On November 2, 1904, Radomyshl was hit by a pogrom. This was part of a wave of pogroms that plagued the Russian Empire between 1903 to 1906. It isn't clear how severe the pogrom was, but around that time large numbers of Radomyshl Jews left Russia and moved to America or elsewhere.
In 1918, during the Russian Civil War, the Jewish community was forced to pay a large tribute to the local militia head. The Jews of Radomyshl then faced waves of pogroms in 1919. Units from the Provisional All-Russian Government launched pogroms on February 18 and March 12-13, while a gang under Hetman Sokolovski launched pogroms on March 23-31 and May. The latter pogrom killed around 400 Jews, including Rabbi Abraham Joshua Heschel Twersky, and thousands more fled the city. According to one estimate, 720 Jews were killed in the 1919 pogroms.
Radomyshl's Jewish community declined during the interwar period, with a number of its inhabitants moving to bigger cities. In 1926, there were 4,637 Jews in Radomyshl, 36% of the population. A fire broke out that year, destroying the Jewish vital records and damaging the Radomyshl Synagogue. The synagogue was torn down in the 30s.
In 1939, 2,348 Jews lived in Radomyshl, around 20% of the total population, and another 129 Jews resided in the villages of the Radomyshl raison. Nazi Germany first entered Radomyshl on July 9, 1941, although they didn't occupy until July 20. 70-75% of the Jewish population were still in the city at the time, with the rest either able to evacuate east or serving in the Soviet army. An open ghetto was established shortly afterwards, with Jews ordered to wear an armband with a yellow Star of David and forbidden from doing any business with the Ukrainians.
In August 1941, a unit of Sonderkommando 4a killed 389 Jews in two Aktions. Conditions grew worse in the ghetto, with Jews from the surrounding villages being sent to the ghetto and an average of 15 people living in a single room. On September 6, the Sonderkommando unit liquidated the ghetto and killed 1,107 adults while the Ukrainian auxiliary police killed 561 children. Six mass graves mark the places where Jews from Radomyshl and its vicinity were killed.

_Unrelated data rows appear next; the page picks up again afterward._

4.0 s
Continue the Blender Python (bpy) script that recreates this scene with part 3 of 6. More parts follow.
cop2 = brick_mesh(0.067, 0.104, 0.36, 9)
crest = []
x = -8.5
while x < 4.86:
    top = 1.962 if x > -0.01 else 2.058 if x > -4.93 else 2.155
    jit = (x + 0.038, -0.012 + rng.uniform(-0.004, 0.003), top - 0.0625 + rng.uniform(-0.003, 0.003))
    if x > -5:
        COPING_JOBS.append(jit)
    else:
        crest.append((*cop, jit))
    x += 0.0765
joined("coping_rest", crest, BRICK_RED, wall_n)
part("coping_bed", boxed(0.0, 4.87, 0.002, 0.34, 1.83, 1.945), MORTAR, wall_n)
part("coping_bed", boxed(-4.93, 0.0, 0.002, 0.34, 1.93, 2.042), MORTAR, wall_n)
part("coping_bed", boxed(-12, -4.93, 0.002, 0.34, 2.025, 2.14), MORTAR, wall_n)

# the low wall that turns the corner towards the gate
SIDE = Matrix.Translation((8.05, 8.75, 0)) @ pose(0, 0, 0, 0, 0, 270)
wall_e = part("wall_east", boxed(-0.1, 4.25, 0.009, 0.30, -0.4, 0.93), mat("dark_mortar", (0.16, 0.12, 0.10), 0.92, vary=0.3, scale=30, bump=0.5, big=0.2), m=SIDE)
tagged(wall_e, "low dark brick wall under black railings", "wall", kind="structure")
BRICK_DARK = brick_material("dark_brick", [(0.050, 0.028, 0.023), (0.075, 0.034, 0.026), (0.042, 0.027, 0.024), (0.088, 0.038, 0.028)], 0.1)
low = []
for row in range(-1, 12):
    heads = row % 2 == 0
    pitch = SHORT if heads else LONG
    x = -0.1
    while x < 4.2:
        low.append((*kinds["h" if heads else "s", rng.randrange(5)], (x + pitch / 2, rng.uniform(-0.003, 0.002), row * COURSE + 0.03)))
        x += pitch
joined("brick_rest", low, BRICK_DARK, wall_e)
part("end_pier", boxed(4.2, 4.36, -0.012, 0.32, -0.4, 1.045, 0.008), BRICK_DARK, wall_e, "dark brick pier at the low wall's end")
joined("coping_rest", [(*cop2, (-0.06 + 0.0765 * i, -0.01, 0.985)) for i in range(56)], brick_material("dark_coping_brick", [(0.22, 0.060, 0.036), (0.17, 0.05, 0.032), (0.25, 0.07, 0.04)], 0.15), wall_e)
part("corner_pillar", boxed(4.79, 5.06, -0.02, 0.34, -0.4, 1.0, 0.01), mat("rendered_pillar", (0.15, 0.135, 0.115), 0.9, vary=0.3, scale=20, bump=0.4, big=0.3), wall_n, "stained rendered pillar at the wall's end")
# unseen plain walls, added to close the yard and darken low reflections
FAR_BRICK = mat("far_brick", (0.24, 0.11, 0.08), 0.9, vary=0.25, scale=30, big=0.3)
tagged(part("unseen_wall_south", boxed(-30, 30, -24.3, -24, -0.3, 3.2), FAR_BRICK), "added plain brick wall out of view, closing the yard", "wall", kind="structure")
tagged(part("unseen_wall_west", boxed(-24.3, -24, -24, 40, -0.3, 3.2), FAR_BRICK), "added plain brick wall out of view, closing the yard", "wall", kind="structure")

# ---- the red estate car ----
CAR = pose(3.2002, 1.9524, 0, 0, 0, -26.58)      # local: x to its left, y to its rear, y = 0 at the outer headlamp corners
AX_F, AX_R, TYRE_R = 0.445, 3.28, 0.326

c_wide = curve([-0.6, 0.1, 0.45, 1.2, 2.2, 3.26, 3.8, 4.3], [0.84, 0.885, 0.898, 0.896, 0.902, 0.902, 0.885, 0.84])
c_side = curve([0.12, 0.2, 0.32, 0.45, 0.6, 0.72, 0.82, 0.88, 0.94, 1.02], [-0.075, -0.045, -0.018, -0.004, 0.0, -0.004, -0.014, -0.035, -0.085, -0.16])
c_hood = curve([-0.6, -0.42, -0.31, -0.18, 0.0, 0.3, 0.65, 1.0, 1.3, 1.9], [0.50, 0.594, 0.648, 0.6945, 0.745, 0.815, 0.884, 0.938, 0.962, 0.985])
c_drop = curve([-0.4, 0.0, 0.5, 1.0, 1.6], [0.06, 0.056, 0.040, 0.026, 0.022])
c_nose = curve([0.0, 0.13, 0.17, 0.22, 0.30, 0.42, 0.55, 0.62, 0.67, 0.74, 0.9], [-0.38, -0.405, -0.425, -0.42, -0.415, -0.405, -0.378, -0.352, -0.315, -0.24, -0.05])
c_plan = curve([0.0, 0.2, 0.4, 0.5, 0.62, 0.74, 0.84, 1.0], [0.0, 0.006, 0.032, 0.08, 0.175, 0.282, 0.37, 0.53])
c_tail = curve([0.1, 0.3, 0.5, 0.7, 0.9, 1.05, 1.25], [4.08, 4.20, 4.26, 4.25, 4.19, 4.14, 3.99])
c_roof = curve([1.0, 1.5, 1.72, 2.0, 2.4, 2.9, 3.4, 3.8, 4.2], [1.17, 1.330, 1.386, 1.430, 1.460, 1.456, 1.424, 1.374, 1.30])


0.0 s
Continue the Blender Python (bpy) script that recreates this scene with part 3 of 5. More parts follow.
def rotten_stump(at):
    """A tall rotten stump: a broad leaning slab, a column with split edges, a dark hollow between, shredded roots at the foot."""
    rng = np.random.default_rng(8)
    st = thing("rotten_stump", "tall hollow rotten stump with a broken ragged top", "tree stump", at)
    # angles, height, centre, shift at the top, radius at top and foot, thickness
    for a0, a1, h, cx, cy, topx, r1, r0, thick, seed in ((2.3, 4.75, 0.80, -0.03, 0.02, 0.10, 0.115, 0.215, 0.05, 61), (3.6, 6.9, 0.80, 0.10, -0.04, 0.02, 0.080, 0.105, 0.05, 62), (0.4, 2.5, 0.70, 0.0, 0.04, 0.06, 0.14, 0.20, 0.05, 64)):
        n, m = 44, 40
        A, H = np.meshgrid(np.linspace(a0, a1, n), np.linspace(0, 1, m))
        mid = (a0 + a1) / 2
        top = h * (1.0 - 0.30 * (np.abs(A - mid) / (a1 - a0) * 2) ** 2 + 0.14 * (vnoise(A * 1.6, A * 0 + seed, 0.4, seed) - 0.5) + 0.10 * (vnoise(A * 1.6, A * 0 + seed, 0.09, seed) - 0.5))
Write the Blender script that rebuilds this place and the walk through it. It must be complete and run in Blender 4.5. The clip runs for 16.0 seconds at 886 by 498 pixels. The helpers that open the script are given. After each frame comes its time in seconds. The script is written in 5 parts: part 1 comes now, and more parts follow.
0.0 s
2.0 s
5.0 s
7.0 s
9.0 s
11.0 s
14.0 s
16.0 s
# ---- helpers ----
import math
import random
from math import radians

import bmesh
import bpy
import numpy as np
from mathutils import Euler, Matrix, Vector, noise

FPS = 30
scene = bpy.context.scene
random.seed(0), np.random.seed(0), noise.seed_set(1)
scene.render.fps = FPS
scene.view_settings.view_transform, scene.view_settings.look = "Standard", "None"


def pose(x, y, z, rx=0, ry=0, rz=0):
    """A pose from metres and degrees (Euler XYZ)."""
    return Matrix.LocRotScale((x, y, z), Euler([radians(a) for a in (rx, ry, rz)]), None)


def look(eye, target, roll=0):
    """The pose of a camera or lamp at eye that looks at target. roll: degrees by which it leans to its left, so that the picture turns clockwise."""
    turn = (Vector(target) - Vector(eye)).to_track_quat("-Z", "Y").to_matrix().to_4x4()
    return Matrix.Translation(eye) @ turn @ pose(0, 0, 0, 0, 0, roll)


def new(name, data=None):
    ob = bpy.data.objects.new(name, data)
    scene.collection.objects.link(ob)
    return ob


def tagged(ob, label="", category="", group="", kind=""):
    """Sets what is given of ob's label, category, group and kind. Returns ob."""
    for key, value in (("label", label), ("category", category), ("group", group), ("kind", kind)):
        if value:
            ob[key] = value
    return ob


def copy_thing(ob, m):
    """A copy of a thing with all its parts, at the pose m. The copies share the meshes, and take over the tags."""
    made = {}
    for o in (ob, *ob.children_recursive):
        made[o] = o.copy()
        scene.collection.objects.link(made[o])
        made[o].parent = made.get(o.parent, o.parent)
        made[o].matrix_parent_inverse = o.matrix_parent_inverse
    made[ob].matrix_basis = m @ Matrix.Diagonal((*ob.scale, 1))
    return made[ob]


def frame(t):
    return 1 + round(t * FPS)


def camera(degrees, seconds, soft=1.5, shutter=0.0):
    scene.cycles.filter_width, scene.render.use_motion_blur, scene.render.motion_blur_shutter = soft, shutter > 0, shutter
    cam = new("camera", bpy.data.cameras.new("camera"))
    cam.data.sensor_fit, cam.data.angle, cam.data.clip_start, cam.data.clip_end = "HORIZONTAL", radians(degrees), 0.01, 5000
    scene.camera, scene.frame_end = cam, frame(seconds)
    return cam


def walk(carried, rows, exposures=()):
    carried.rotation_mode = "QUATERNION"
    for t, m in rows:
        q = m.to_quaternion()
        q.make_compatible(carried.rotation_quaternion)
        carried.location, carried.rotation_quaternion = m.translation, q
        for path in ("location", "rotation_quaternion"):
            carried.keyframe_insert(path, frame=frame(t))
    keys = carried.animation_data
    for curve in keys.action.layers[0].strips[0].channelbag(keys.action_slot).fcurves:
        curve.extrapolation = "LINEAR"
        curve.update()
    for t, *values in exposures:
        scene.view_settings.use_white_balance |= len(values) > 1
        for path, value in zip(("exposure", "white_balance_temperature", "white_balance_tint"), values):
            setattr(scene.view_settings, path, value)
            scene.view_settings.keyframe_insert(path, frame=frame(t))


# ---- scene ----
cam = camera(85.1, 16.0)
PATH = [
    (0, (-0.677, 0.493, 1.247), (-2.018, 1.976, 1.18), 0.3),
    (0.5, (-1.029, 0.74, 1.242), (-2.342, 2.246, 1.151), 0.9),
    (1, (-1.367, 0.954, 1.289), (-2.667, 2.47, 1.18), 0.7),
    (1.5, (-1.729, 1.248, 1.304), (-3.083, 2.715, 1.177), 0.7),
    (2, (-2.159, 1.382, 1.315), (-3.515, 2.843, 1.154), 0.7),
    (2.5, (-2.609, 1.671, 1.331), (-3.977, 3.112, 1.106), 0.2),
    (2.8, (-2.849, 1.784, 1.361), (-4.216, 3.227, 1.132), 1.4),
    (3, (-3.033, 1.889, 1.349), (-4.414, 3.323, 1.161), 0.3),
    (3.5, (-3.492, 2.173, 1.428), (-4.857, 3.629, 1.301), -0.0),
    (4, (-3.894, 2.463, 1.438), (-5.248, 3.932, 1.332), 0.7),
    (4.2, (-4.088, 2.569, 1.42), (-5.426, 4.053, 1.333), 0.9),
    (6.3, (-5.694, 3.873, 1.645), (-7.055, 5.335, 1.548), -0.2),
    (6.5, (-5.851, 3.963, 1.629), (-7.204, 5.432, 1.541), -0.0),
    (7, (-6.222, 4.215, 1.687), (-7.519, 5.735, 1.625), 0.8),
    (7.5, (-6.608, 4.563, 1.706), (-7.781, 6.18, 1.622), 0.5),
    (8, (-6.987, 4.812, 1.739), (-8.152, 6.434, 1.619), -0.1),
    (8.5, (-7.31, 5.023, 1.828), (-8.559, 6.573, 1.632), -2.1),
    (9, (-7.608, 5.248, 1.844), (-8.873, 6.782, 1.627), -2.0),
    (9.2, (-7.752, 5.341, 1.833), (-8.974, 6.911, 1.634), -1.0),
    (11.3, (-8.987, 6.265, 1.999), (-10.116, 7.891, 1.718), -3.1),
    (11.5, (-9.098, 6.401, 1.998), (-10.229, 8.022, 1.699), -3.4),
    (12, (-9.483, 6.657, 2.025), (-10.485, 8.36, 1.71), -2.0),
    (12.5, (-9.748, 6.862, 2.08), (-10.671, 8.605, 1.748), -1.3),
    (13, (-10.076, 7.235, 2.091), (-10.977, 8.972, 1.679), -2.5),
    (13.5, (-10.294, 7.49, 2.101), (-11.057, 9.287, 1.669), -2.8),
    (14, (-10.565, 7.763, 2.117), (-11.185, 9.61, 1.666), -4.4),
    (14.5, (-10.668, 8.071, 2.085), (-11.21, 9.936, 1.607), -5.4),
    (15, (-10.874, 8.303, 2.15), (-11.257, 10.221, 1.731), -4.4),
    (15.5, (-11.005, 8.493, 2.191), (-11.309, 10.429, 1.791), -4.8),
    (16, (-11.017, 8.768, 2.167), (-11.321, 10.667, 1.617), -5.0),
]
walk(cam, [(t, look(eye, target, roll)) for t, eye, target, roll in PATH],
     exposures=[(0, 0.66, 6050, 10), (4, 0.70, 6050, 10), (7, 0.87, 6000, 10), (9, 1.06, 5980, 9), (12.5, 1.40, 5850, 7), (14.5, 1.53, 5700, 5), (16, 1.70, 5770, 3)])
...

The Soviet Union liberated Radomyshl on November 14, 1943, after which some Jews returned there. They were forbidden from gathering at the six mass graves where Jews were killed since it would cause a "demonstration." They also weren't allowed to erect a monument to the dead.
Samuel Kipnis, a Radomyshl Jew who immigrated to America, visited the town several times from the 1950s through the 1970s and wrote about his experiences in travelogues (PDF, 410MB).
By 1970, 250 Jews lived in Radomyshl. By 2013, a few Jews, mostly elderly, still lived there.